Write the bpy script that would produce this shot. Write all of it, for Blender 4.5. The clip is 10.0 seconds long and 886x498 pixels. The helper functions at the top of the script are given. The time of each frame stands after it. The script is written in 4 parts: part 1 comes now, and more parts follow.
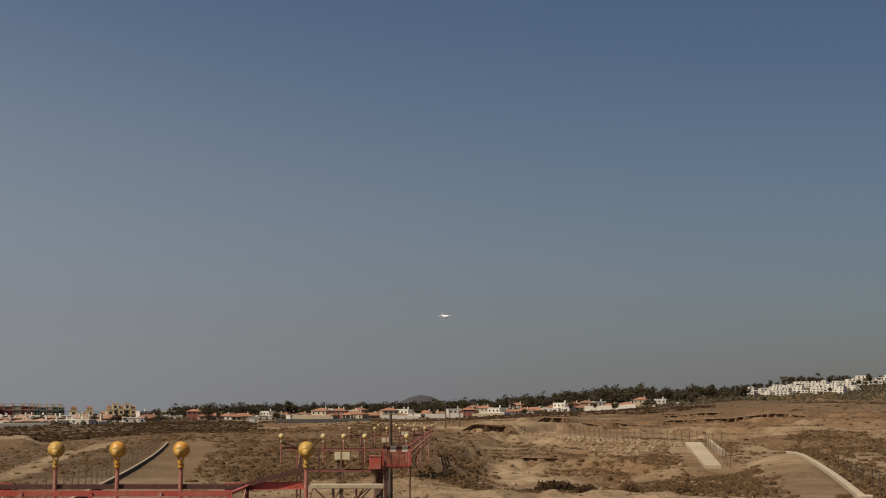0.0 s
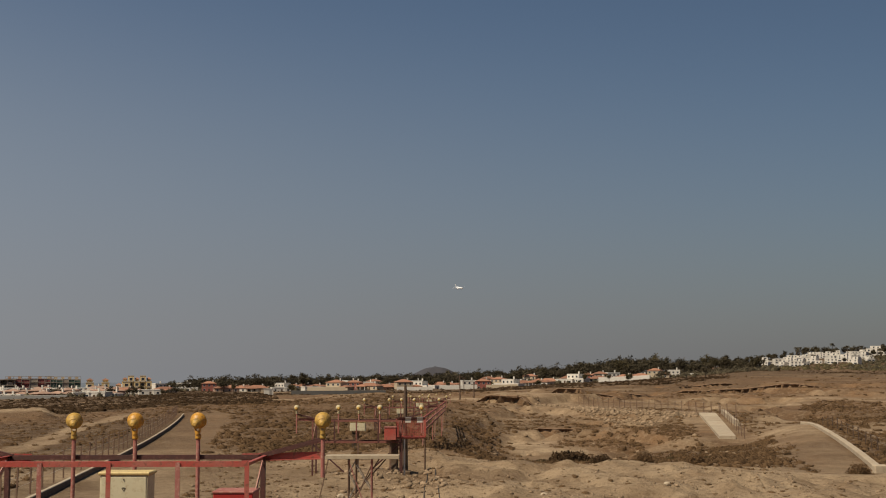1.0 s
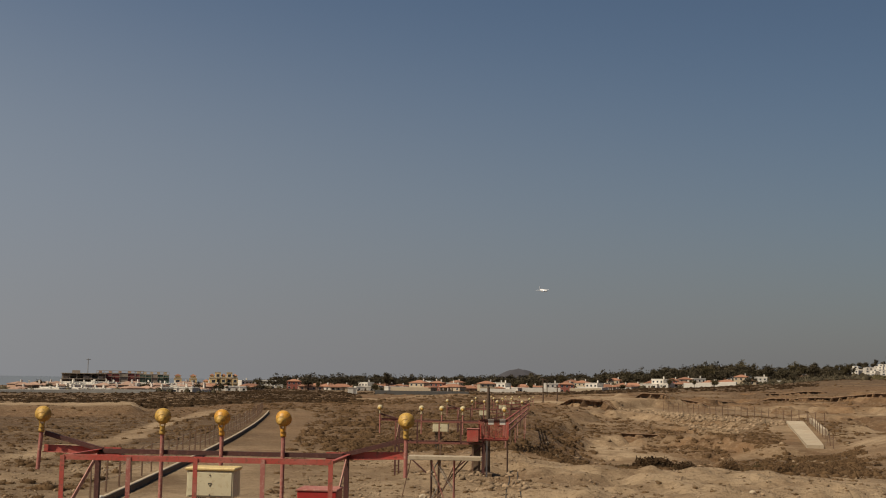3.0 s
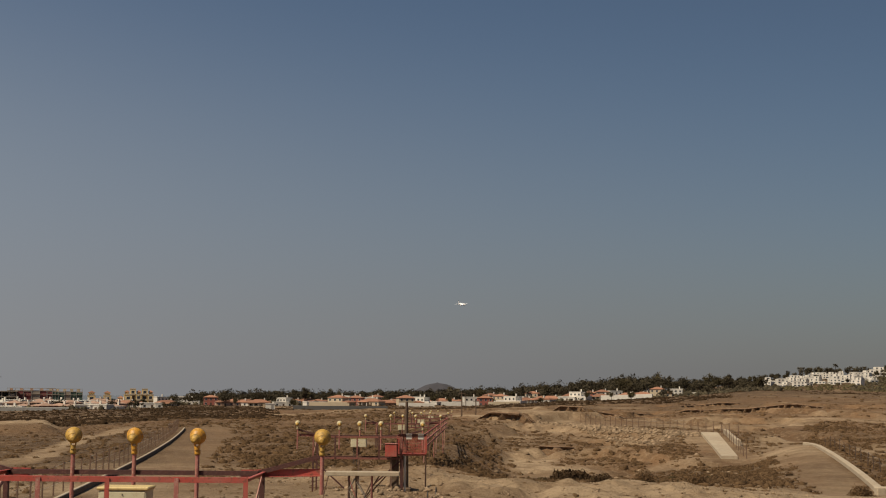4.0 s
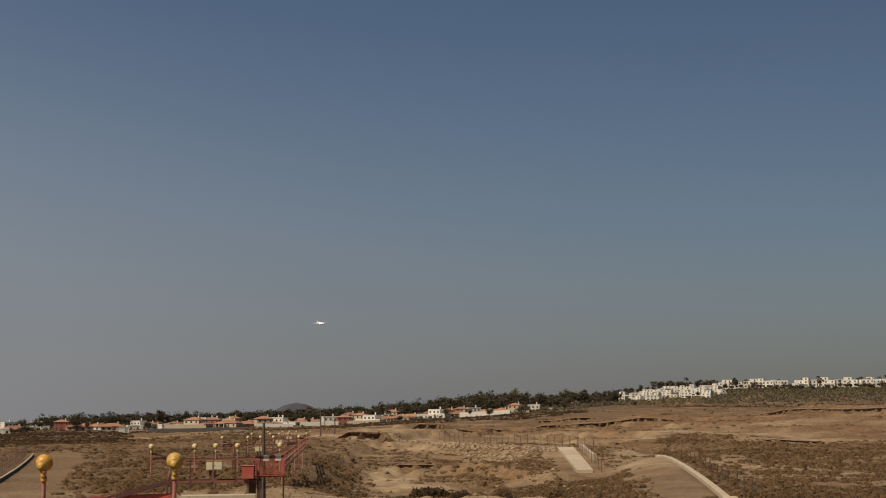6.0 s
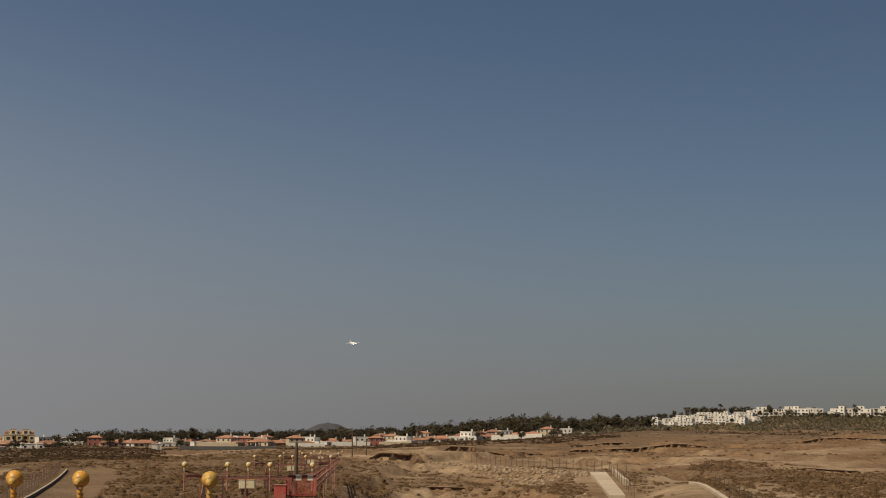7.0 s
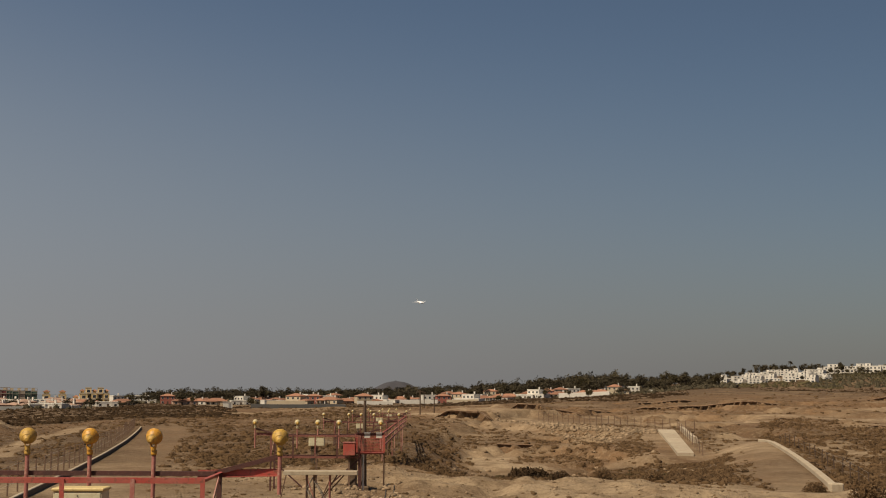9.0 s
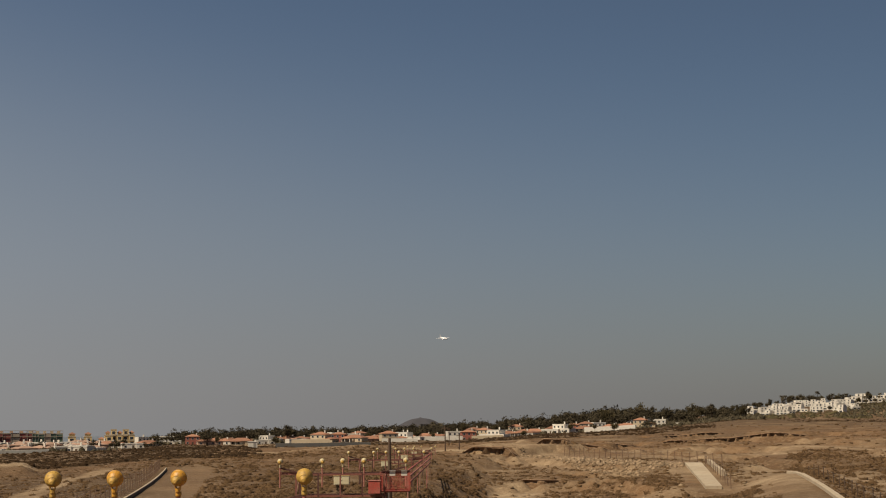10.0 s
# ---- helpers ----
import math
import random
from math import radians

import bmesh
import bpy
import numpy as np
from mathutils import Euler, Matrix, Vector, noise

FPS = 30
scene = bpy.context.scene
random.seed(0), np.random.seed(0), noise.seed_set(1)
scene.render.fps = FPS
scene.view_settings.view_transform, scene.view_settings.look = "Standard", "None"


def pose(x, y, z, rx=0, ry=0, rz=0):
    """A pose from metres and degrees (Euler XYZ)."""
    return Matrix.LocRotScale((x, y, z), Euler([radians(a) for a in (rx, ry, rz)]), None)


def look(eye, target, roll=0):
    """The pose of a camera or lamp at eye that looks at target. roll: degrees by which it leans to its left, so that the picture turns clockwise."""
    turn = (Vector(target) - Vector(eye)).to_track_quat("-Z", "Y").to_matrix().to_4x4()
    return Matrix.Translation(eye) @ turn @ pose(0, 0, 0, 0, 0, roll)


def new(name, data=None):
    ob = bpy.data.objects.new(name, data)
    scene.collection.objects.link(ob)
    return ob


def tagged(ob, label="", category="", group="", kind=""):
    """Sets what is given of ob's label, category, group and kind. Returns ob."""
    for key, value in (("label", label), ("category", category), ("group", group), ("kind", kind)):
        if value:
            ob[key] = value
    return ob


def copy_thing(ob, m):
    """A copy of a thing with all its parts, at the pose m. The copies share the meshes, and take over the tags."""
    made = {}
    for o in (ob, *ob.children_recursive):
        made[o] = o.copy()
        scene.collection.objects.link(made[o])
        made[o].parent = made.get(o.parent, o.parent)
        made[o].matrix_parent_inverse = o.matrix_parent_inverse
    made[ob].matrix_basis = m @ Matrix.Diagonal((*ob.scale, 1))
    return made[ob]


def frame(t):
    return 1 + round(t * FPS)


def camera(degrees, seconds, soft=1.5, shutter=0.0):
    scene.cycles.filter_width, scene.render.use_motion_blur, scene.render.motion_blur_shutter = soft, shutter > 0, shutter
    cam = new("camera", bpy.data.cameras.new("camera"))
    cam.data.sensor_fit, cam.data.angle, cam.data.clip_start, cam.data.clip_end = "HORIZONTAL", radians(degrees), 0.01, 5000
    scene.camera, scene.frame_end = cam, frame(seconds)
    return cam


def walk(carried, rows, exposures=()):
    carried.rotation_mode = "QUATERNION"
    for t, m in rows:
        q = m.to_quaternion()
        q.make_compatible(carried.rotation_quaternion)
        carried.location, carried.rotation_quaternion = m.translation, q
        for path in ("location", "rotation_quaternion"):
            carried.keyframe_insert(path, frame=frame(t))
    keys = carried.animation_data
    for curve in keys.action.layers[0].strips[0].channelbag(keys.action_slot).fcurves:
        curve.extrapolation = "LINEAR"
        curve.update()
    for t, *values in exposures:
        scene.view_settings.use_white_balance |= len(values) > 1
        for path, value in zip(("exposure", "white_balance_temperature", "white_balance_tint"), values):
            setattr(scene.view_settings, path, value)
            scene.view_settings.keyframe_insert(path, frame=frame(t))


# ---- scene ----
EYE = 5.0
cam = camera(38.42, 10.0, soft=1.05)
# seconds, sway to the right and up in metres, heading to the right of +y, pitch up, lean
ROWS = [
    (0.0, -0.0, -0.0, 0.0, 6.943, -0.0),
    (0.5, -0.004, -0.003, -0.066, 6.408, -0.043),
    (1.0, -0.017, -0.01, -0.616, 5.674, -0.154),
    (1.5, -0.016, -0.016, -2.493, 4.477, 0.354),
    (2.0, -0.014, -0.009, -3.412, 6.189, 0.653),
    (2.2, -0.015, -0.007, -3.536, 6.273, 0.694),
    (3.3, -0.026, 0.0, -4.606, 5.596, 1.018),
    (3.5, -0.026, 0.002, -3.892, 5.677, 0.574),
    (4.0, 0.004, 0.012, -0.78, 6.401, 0.48),
    (4.5, 0.026, 0.005, 1.462, 6.485, 0.108),
    (5.0, 0.048, 0.005, 3.605, 6.338, -0.084),
    (5.5, 0.056, 0.01, 5.217, 6.402, -0.453),
    (5.7, 0.054, 0.012, 5.716, 6.664, -0.634),
    (6.8, 0.008, 0.026, 4.602, 8.208, 0.239),
    (7.0, 0.004, 0.027, 4.085, 8.207, 0.426),
    (7.5, 0.017, 0.033, 3.065, 8.123, 0.587),
    (8.0, 0.011, 0.028, 2.405, 6.95, -0.309),
    (8.5, 0.022, 0.031, 1.938, 6.449, 0.293),
    (9.0, 0.006, 0.027, 1.101, 6.325, 0.331),
    (9.5, 0.015, 0.034, -0.225, 7.399, -0.629),
    (10.0, 0.019, 0.032, 0.109, 7.938, -0.595),
]
walk(cam, [(t, pose(sx, 0, EYE + sz, 0, 0, -yaw) @ pose(0, 0, 0, 90 + pitch) @ pose(0, 0, 0, 0, 0, roll)) for t, sx, sz, yaw, pitch, roll in ROWS],
     exposures=[(0.0, 0.0, 6330, 10), (3.0, 0.0, 6430, 10), (7.5, 0.0, 6500, 10), (9.0, 0.05, 6660, 10), (10.0, 0.07, 6660, 10)])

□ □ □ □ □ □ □

INSTRUCTIONS TO FOLLOW. Every line is to be duplicated exactly, though pictures stay out.

OUTPUT.
Write the bpy script that would produce this shot. Write all of it, for Blender 4.5. The clip is 10.0 seconds long and 886x498 pixels. The helper functions at the top of the script are given. The time of each frame stands after it. The script is written in 4 parts: part 1 comes now, and more parts follow.
0.0 s
1.0 s
3.0 s
4.0 s
6.0 s
7.0 s
9.0 s
10.0 s
# ---- helpers ----
import math
import random
from math import radians

import bmesh
import bpy
import numpy as np
from mathutils import Euler, Matrix, Vector, noise

FPS = 30
scene = bpy.context.scene
random.seed(0), np.random.seed(0), noise.seed_set(1)
scene.render.fps = FPS
scene.view_settings.view_transform, scene.view_settings.look = "Standard", "None"


def pose(x, y, z, rx=0, ry=0, rz=0):
    """A pose from metres and degrees (Euler XYZ)."""
    return Matrix.LocRotScale((x, y, z), Euler([radians(a) for a in (rx, ry, rz)]), None)


def look(eye, target, roll=0):
    """The pose of a camera or lamp at eye that looks at target. roll: degrees by which it leans to its left, so that the picture turns clockwise."""
    turn = (Vector(target) - Vector(eye)).to_track_quat("-Z", "Y").to_matrix().to_4x4()
    return Matrix.Translation(eye) @ turn @ pose(0, 0, 0, 0, 0, roll)


def new(name, data=None):
    ob = bpy.data.objects.new(name, data)
    scene.collection.objects.link(ob)
    return ob


def tagged(ob, label="", category="", group="", kind=""):
    """Sets what is given of ob's label, category, group and kind. Returns ob."""
    for key, value in (("label", label), ("category", category), ("group", group), ("kind", kind)):
        if value:
            ob[key] = value
    return ob


def copy_thing(ob, m):
    """A copy of a thing with all its parts, at the pose m. The copies share the meshes, and take over the tags."""
    made = {}
    for o in (ob, *ob.children_recursive):
        made[o] = o.copy()
        scene.collection.objects.link(made[o])
        made[o].parent = made.get(o.parent, o.parent)
        made[o].matrix_parent_inverse = o.matrix_parent_inverse
    made[ob].matrix_basis = m @ Matrix.Diagonal((*ob.scale, 1))
    return made[ob]


def frame(t):
    return 1 + round(t * FPS)


def camera(degrees, seconds, soft=1.5, shutter=0.0):
    scene.cycles.filter_width, scene.render.use_motion_blur, scene.render.motion_blur_shutter = soft, shutter > 0, shutter
    cam = new("camera", bpy.data.cameras.new("camera"))
    cam.data.sensor_fit, cam.data.angle, cam.data.clip_start, cam.data.clip_end = "HORIZONTAL", radians(degrees), 0.01, 5000
    scene.camera, scene.frame_end = cam, frame(seconds)
    return cam


def walk(carried, rows, exposures=()):
    carried.rotation_mode = "QUATERNION"
    for t, m in rows:
        q = m.to_quaternion()
        q.make_compatible(carried.rotation_quaternion)
        carried.location, carried.rotation_quaternion = m.translation, q
        for path in ("location", "rotation_quaternion"):
            carried.keyframe_insert(path, frame=frame(t))
    keys = carried.animation_data
    for curve in keys.action.layers[0].strips[0].channelbag(keys.action_slot).fcurves:
        curve.extrapolation = "LINEAR"
        curve.update()
    for t, *values in exposures:
        scene.view_settings.use_white_balance |= len(values) > 1
        for path, value in zip(("exposure", "white_balance_temperature", "white_balance_tint"), values):
            setattr(scene.view_settings, path, value)
            scene.view_settings.keyframe_insert(path, frame=frame(t))


# ---- scene ----
EYE = 5.0
cam = camera(38.42, 10.0, soft=1.05)
# seconds, sway to the right and up in metres, heading to the right of +y, pitch up, lean
ROWS = [
    (0.0, -0.0, -0.0, 0.0, 6.943, -0.0),
    (0.5, -0.004, -0.003, -0.066, 6.408, -0.043),
    (1.0, -0.017, -0.01, -0.616, 5.674, -0.154),
    (1.5, -0.016, -0.016, -2.493, 4.477, 0.354),
    (2.0, -0.014, -0.009, -3.412, 6.189, 0.653),
    (2.2, -0.015, -0.007, -3.536, 6.273, 0.694),
    (3.3, -0.026, 0.0, -4.606, 5.596, 1.018),
    (3.5, -0.026, 0.002, -3.892, 5.677, 0.574),
    (4.0, 0.004, 0.012, -0.78, 6.401, 0.48),
    (4.5, 0.026, 0.005, 1.462, 6.485, 0.108),
    (5.0, 0.048, 0.005, 3.605, 6.338, -0.084),
    (5.5, 0.056, 0.01, 5.217, 6.402, -0.453),
    (5.7, 0.054, 0.012, 5.716, 6.664, -0.634),
    (6.8, 0.008, 0.026, 4.602, 8.208, 0.239),
    (7.0, 0.004, 0.027, 4.085, 8.207, 0.426),
    (7.5, 0.017, 0.033, 3.065, 8.123, 0.587),
    (8.0, 0.011, 0.028, 2.405, 6.95, -0.309),
    (8.5, 0.022, 0.031, 1.938, 6.449, 0.293),
    (9.0, 0.006, 0.027, 1.101, 6.325, 0.331),
    (9.5, 0.015, 0.034, -0.225, 7.399, -0.629),
    (10.0, 0.019, 0.032, 0.109, 7.938, -0.595),
]
walk(cam, [(t, pose(sx, 0, EYE + sz, 0, 0, -yaw) @ pose(0, 0, 0, 90 + pitch) @ pose(0, 0, 0, 0, 0, roll)) for t, sx, sz, yaw, pitch, roll in ROWS],
     exposures=[(0.0, 0.0, 6330, 10), (3.0, 0.0, 6430, 10), (7.5, 0.0, 6500, 10), (9.0, 0.05, 6660, 10), (10.0, 0.07, 6660, 10)])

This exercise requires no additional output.